Since $B(x,r) \subset C$ for some $r>0$, we have $\eta(x) < \eta(b)$. Since $p = b + {1 -t \over t} (b-x)$, we see that $\eta(p) = \eta(b) +{1 -t \over t} \eta(b-x)> \eta(b)$ from which the result follows.

Addendum: Clarifications for questions in comments.

To show that $b \in \partial C$:

Let $l(\lambda) = x+\lambda(p-x)$. Note that $l(0) = x \in C^\circ$ and $l(1) = p \in C^c$. Both $C^\circ, C^c$ are open, hence there is some $\delta>0$ such that $l(\lambda) \in C^\circ$ for $\lambda \in [0,\delta)$ and similarly $l(\lambda) \in C^c$ for $\lambda \in (1-\delta,1]$. Define $t$ as above, then it is clear that $t \in [\delta,1-\delta]$.

By definition of $t$, we have $l(s) \in C$ for all $s < t$, hence $l(t) \in C$, since $C$ is closed. By definition of $t$, $l(s) \notin C$ for any $s>t$ (otherwise the definition of $t$ would be contradicted).
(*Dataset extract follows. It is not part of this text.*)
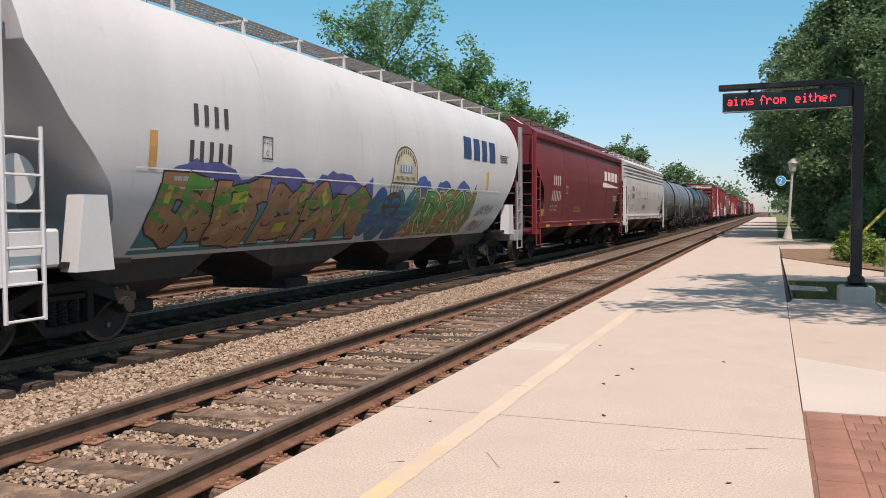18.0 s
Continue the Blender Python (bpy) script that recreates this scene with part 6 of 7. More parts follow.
# 4: boxcar with number panels
p = box_stencils(box4, n1=None, n2=None, ld=("208500", "77500"))
for y0, y1, z0, z1 in ((0.92, 1.53, 2.81, 3.23), (1.78, 2.41, 2.79, 3.23), (0.89, 1.51, 2.28, 2.71), (1.76, 2.39, 2.29, 2.72), (2.63, 3.27, 2.30, 2.73)):
    p.rect(y0, z0, y1, z1, WHITE, 0.003)
    p.bars(y0 + 0.14, y1 - 0.04, z0 + 0.09, z1 - 0.09, 2, BLACK, 0.006, 0.45)
p.done()
p = Paint(box4, "graffiti", "white scrawled tags on the corner panel")
for k, z in enumerate((3.42, 3.12, 2.82, 2.54)):
    scrawl(p, (0.14, 0.74, z, z + 0.24), 20 + k, GRIME_WHITE, 0.028, 4)
scrawl(p, (0.75, 1.3, 1.25, 1.6), 24, GRIME_WHITE, 0.024, 4)
scrawl(p, (0.12, 0.6, 0.72, 0.9), 25, GRIME_WHITE, 0.022, 4)
scrawl(p, (3.45, 5.7, 2.12, 2.45), 26, flat((0.62, 0.54, 0.36)), 0.035, 6)
p.ring(12.43, 2.66, 0.27, 0.30, 0.028, flat((0.62, 0.52, 0.44)))
p.ring(12.43, 2.24, 0.24, 0.22, 0.028, flat((0.62, 0.52, 0.44)), a0=0, a1=math.pi)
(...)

Hence $b=l(t) \in \partial C$.

To show that $\eta(x) < \eta(b)$:

We have that the halfspace $H= \{z | \eta(z) \le \eta(b) \}$ and $C \subset H$. In particular, $\eta(x) \le \eta(b)$. Since $\eta$ is non zero, it maps open sets into open sets. Since $B(x,r) \subset C^\circ$ for some $r>0$ we see that $\eta(B(x,r)) \subset (-\infty, \eta(b)]$ and so $\eta(x) < \eta(b)$.